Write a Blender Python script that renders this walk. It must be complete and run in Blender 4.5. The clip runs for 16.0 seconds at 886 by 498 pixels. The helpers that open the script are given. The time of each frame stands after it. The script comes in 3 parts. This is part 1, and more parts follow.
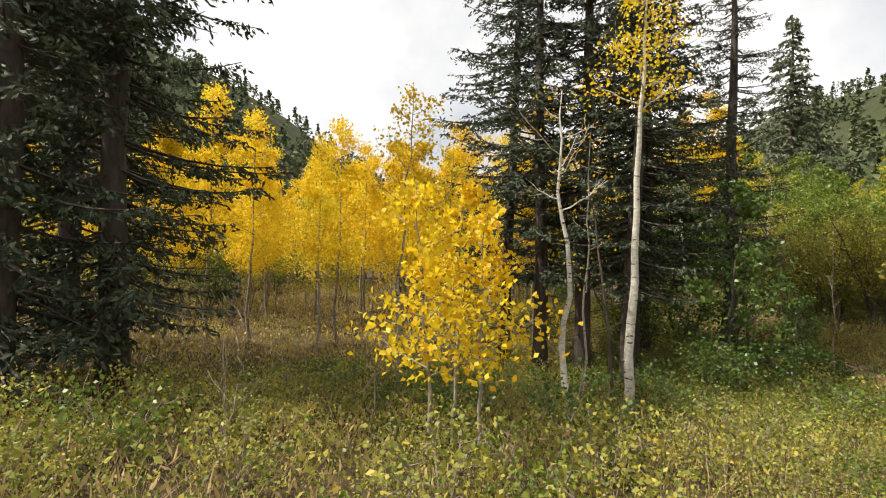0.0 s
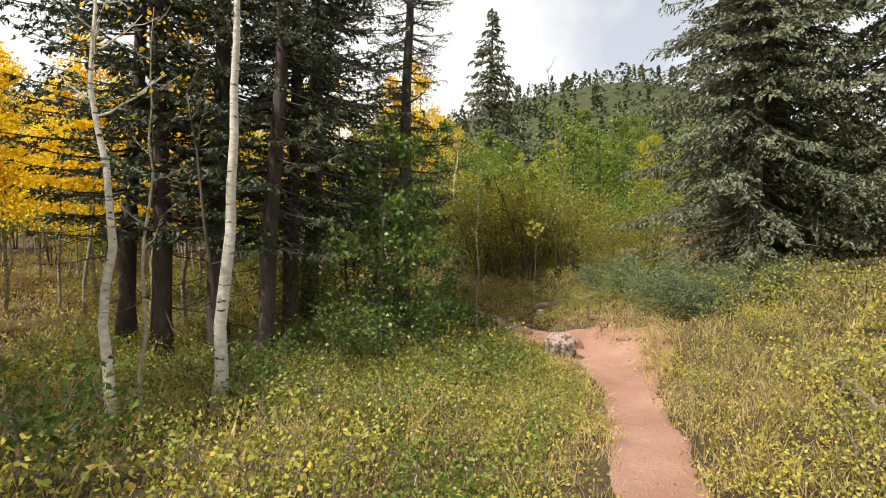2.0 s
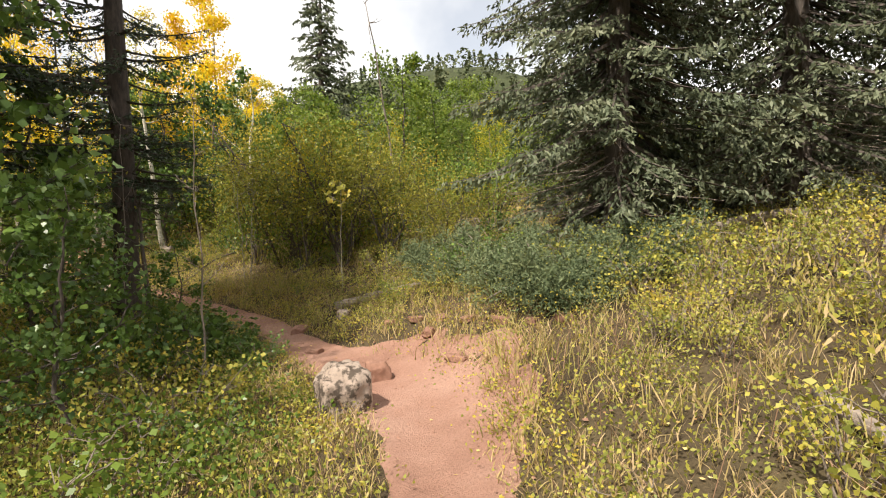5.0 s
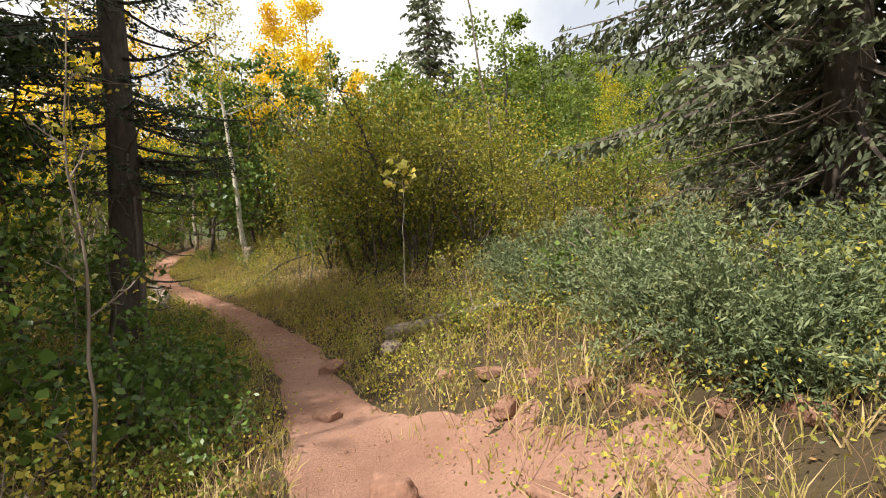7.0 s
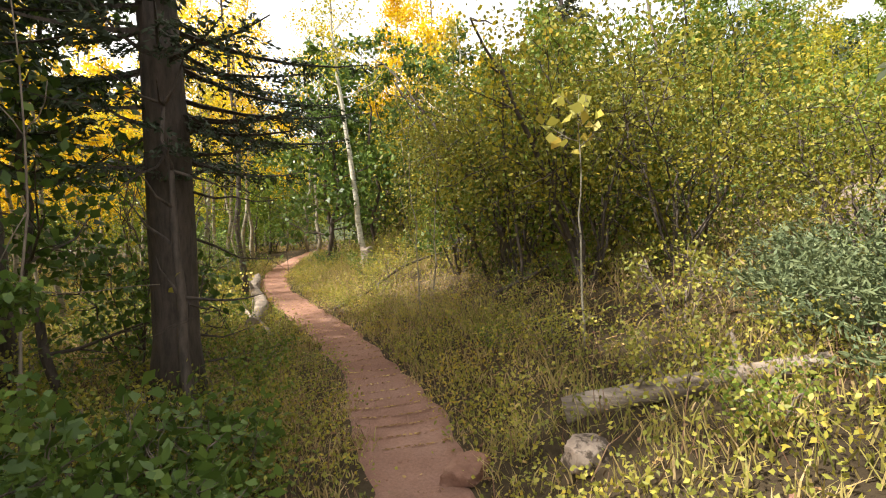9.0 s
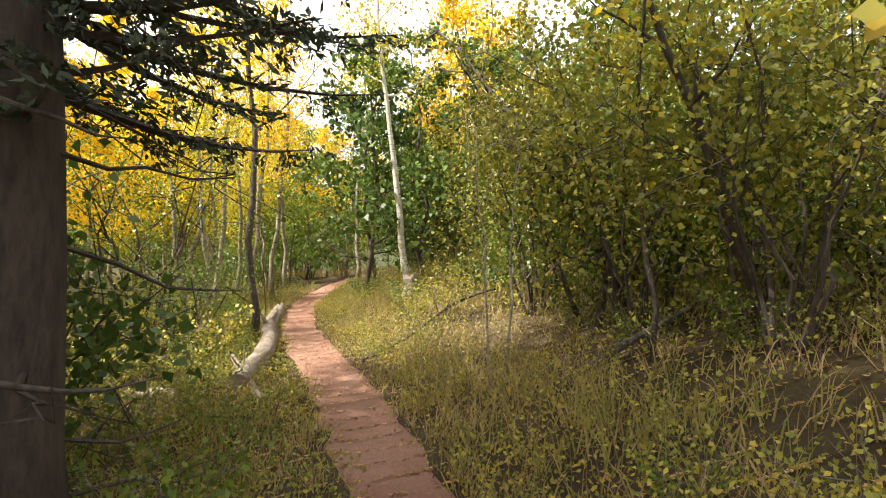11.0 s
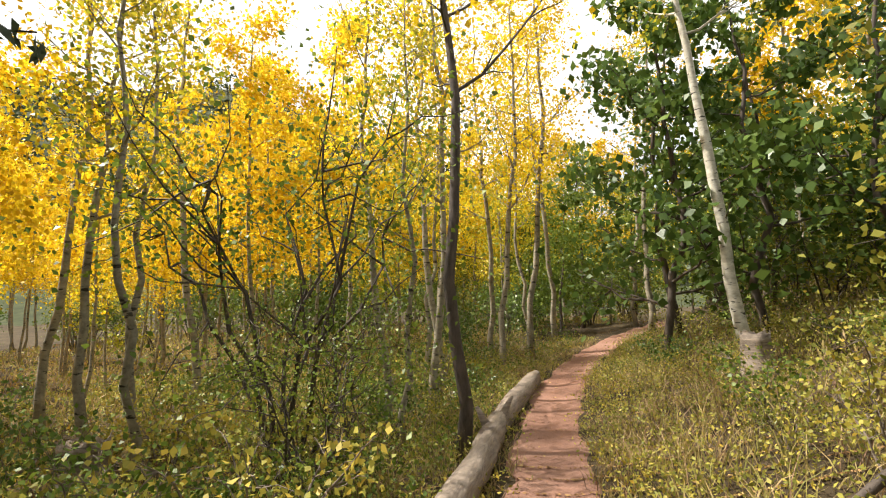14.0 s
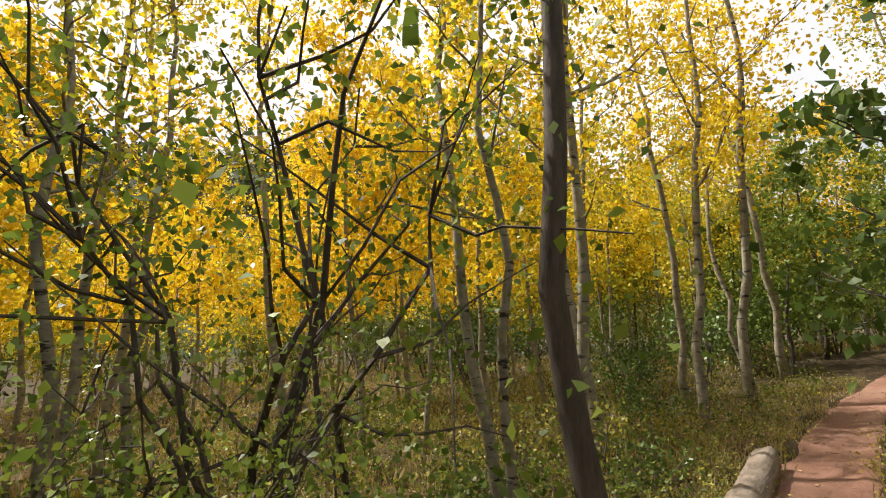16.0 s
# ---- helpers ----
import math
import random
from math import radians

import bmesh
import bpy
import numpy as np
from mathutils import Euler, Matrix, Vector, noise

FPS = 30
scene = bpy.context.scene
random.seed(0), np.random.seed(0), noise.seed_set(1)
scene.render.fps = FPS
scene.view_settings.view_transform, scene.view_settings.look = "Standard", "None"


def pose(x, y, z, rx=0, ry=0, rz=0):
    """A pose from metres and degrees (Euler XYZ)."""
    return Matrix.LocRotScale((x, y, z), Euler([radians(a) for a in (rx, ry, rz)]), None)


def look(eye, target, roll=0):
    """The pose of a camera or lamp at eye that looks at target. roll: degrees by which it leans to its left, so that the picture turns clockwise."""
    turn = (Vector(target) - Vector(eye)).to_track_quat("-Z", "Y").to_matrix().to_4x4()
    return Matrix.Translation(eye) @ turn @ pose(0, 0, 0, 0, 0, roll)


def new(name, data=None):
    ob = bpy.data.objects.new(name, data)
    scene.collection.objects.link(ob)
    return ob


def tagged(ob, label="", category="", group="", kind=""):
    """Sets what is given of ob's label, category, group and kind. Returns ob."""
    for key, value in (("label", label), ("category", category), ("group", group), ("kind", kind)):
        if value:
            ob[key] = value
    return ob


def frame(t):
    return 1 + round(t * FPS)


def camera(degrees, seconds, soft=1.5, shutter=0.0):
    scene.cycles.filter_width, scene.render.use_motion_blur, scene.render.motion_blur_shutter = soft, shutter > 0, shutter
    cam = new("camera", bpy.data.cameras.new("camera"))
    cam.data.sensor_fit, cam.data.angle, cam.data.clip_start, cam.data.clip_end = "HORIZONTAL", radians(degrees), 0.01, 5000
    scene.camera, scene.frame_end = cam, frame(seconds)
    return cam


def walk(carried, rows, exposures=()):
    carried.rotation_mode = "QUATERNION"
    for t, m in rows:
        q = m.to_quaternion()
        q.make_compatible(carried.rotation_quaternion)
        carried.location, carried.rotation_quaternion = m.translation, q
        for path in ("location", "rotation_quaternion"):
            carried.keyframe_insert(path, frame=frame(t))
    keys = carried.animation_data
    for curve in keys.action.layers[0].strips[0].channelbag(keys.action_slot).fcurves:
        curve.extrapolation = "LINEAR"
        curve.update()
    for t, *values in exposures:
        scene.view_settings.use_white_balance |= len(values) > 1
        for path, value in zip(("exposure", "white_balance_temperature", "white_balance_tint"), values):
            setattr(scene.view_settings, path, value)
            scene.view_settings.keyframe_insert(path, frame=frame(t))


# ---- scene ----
cam = camera(80.3, 16.0, soft=1.1)
walk(cam, [
    (0, pose(0, 0, 1.45, 91.21, -1.53, 0.02)),
    (0.5, pose(0.647, 0.409, 1.336, 90.46, -1.7, -5.79)),
    (1, pose(1.306, 0.859, 1.293, 90.05, -2.4, -13.92)),
    (1.5, pose(1.868, 1.308, 1.234, 89.68, -1.9, -20.81)),
    (2, pose(2.515, 1.774, 1.121, 88.88, -1.6, -27.5)),
    (2.5, pose(3.119, 2.251, 1.063, 87.88, -1.05, -35.39)),
    (3, pose(3.723, 2.73, 0.991, 87.72, 0.32, -40.25)),
    (3.5, pose(4.256, 3.221, 0.946, 87.24, 0.15, -44.16)),
    (6, pose(7.118, 5.735, 0.739, 87.52, 2.23, -40.59)),
    (6.5, pose(7.679, 6.268, 0.71, 87.49, 1.99, -36.49)),
    (7, pose(8.197, 6.829, 0.693, 87.63, 1.3, -30.71)),
    (7.5, pose(8.604, 7.474, 0.662, 88.02, 0.48, -23.44)),
    (8, pose(8.856, 8.146, 0.655, 88.56, 0.47, -19.94)),
    (8.5, pose(9.038, 8.861, 0.647, 88.24, 1.64, -18.7)),
    (9, pose(9.095, 9.59, 0.594, 88.01, 1.89, -17.1)),
    (11.5, pose(9.701, 12.896, 0.522, 92.3, -0.17, -9)),
    (12, pose(9.86, 13.677, 0.55, 92.98, -0.06, -3.4)),
    (12.5, pose(9.944, 14.39, 0.589, 93.44, 0.1, 3.61)),
    (13, pose(9.971, 15.095, 0.599, 93.57, -0.01, 9.91)),
    (13.5, pose(9.878, 15.741, 0.621, 94.51, 0.56, 13.93)),
    (14, pose(9.754, 16.434, 0.631, 96.14, 1.31, 18.55)),
    (14.5, pose(9.59, 17.135, 0.627, 97.76, 0.98, 22.94)),
    (15, pose(9.439, 17.799, 0.642, 98.96, 1.15, 27.75)),
    (15.5, pose(9.296, 18.468, 0.657, 99.35, 2.32, 32.58)),
    (16, pose(9.216, 19.145, 0.693, 99.52, 2.49, 37.97)),
], exposures=[(0.0, 0.42), (1.5, 0.44), (3.0, 0.70), (6.5, 0.63), (9.0, 1.12), (11.5, 1.32), (12.5, 1.25), (14.0, 0.88), (15.5, 0.5), (16.0, 0.48)])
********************
Do this — Count the lines of the material that include the word "shutter", then report only the total.

Finished answer — 2